Systems that accumulate behavioral data over time don’t just know the user. They know the user better than the user knows themselves, in certain specific domains. That knowledge isn’t transferable. If the user leaves, they take what they remember. The record stays. The next system the user uses has to start from zero, while the old system holds an archive of real behavior the user themselves couldn’t reproduce from scratch.
This is why certain products become harder to leave over time, independent of switching costs in the usual sense. The value isn’t locked in by friction. It’s accumulated. Leaving doesn’t just mean changing tools. It means losing the record of what you actually did, which was richer than what you remember doing.
Every business eventually discovers a gap between what it says it does and what it does.
The discovery is always embarrassing and always the same: a document that described the business accurately six months ago now describes a business that no longer exists. The live version has an extra offering, a retired product, a repositioned service — and the document missed all of it, because the people responsible for the document were busy doing the work that made the document wrong.
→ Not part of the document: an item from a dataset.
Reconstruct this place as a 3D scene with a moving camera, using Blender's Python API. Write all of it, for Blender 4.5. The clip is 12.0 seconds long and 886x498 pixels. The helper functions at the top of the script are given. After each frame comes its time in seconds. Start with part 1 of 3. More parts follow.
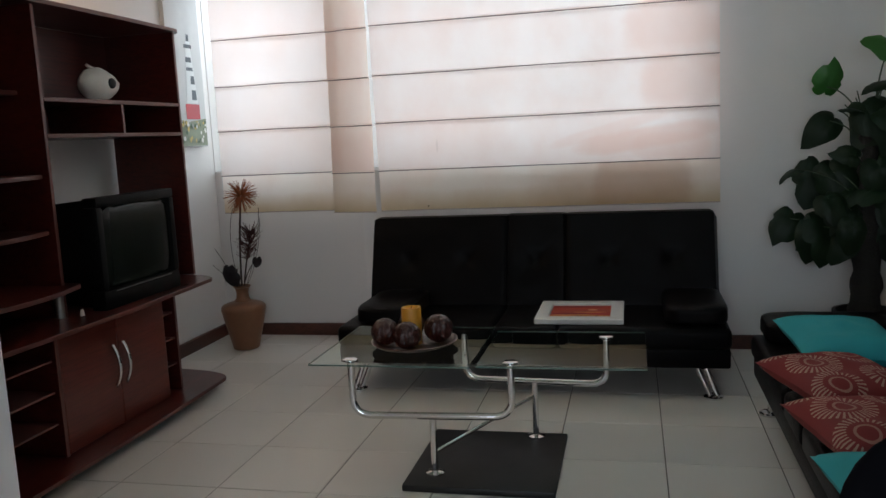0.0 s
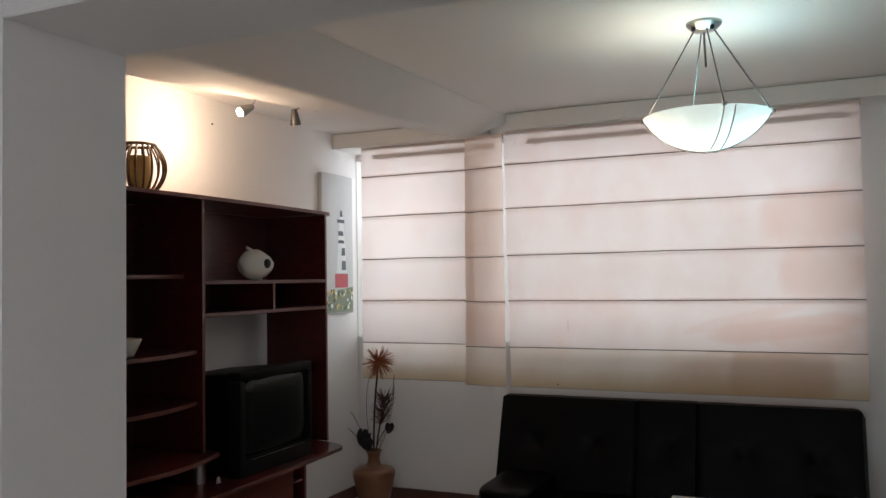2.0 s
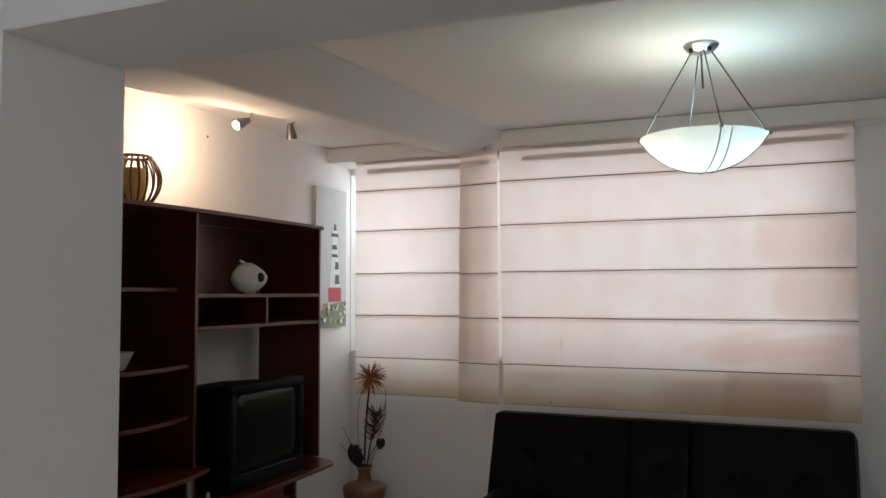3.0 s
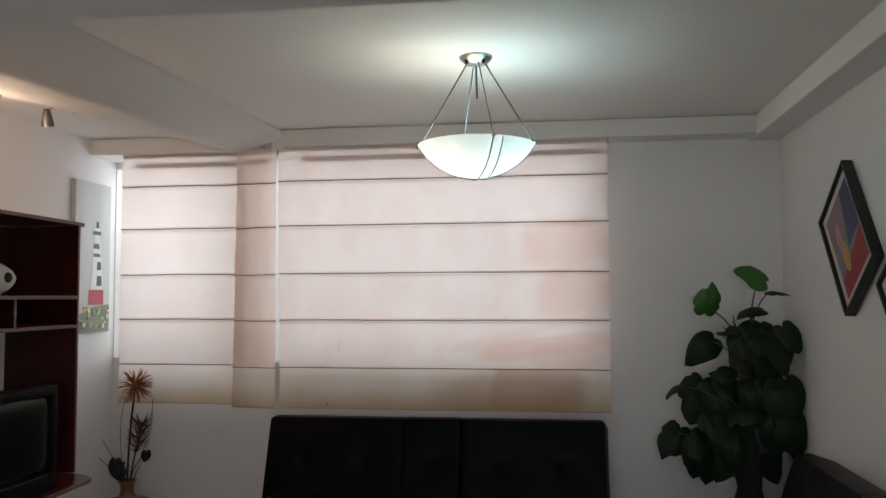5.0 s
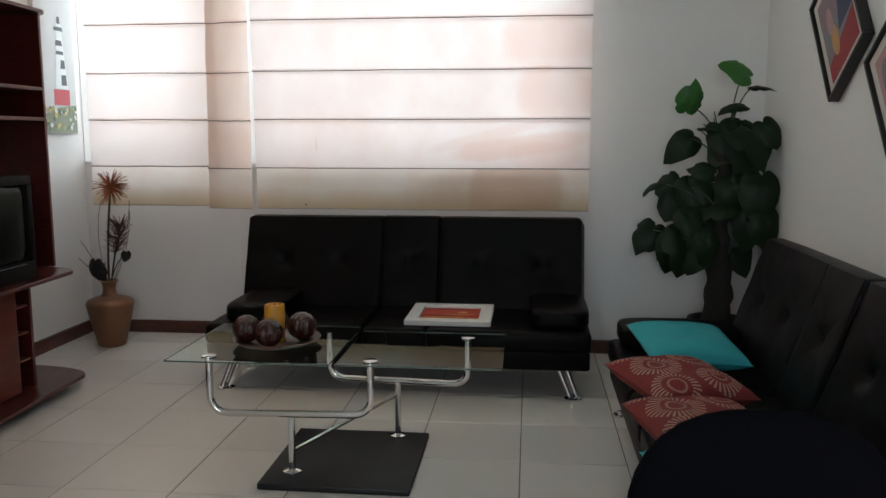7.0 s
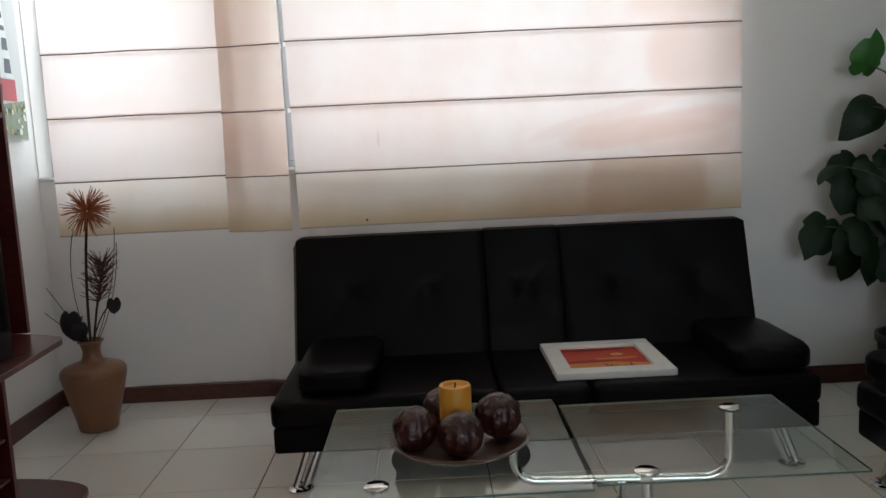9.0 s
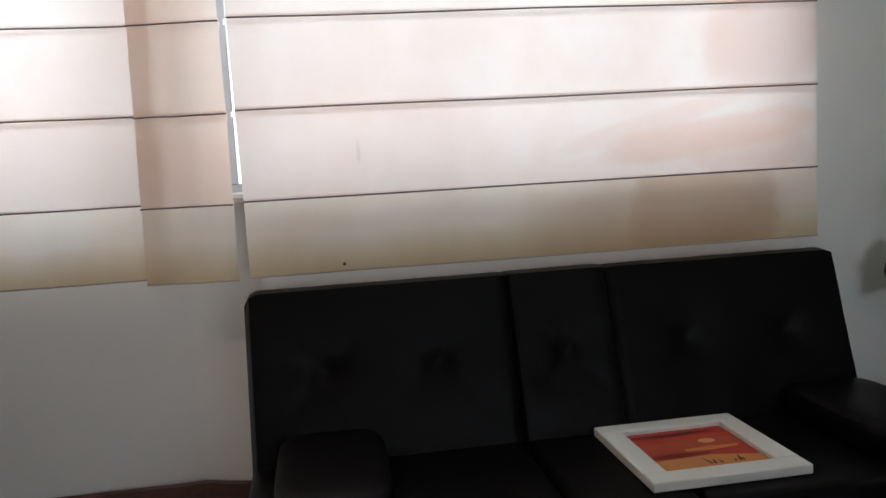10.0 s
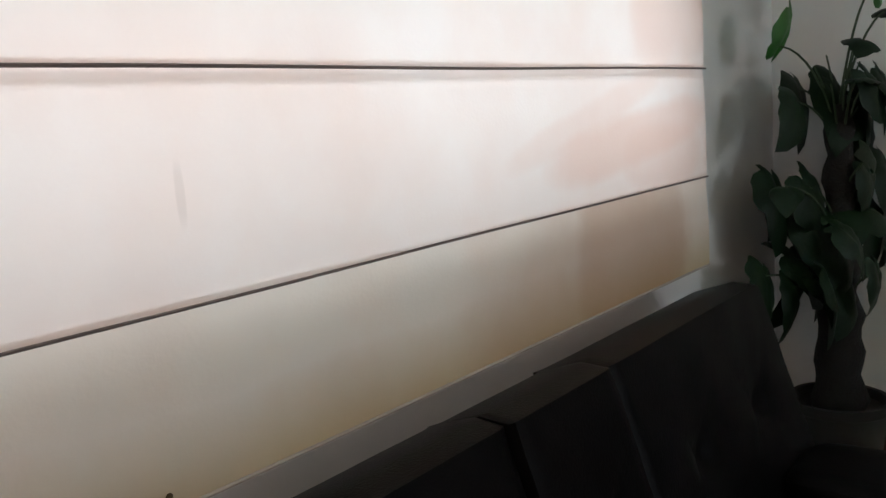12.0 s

This isn’t carelessness. It’s structural. Building has immediate feedback — the thing works or it doesn’t. Updating the description of the thing has no immediate feedback — the document says the right thing or it doesn’t, and the only person who will notice is a stranger, later, when the impression is already made. That asymmetry means the people best positioned to keep the description accurate are the same people doing the work that makes the description inaccurate. They’re not ignoring the document. They’re just experiencing costs in real time that they can’t feel when they skip an update.
The practical result is that your public description is always behind your actual capability. The question isn’t whether the gap exists. It’s how big it’s allowed to get before someone closes it, and whether the person closing it has enough information about what’s actually live to close it accurately.
What stays yours after everything copyable has been copied? The failures that taught you which problems were worth solving. The convergences that arrived without being organized. The record of what actually happened, not what you planned to happen. The name, eventually, when you decide to give it one. And the strangers who watched long enough to trust you before you were ready to sell them anything.
That last one is the only one that takes longer than you think it will. Everything else catches up. The audience doesn’t.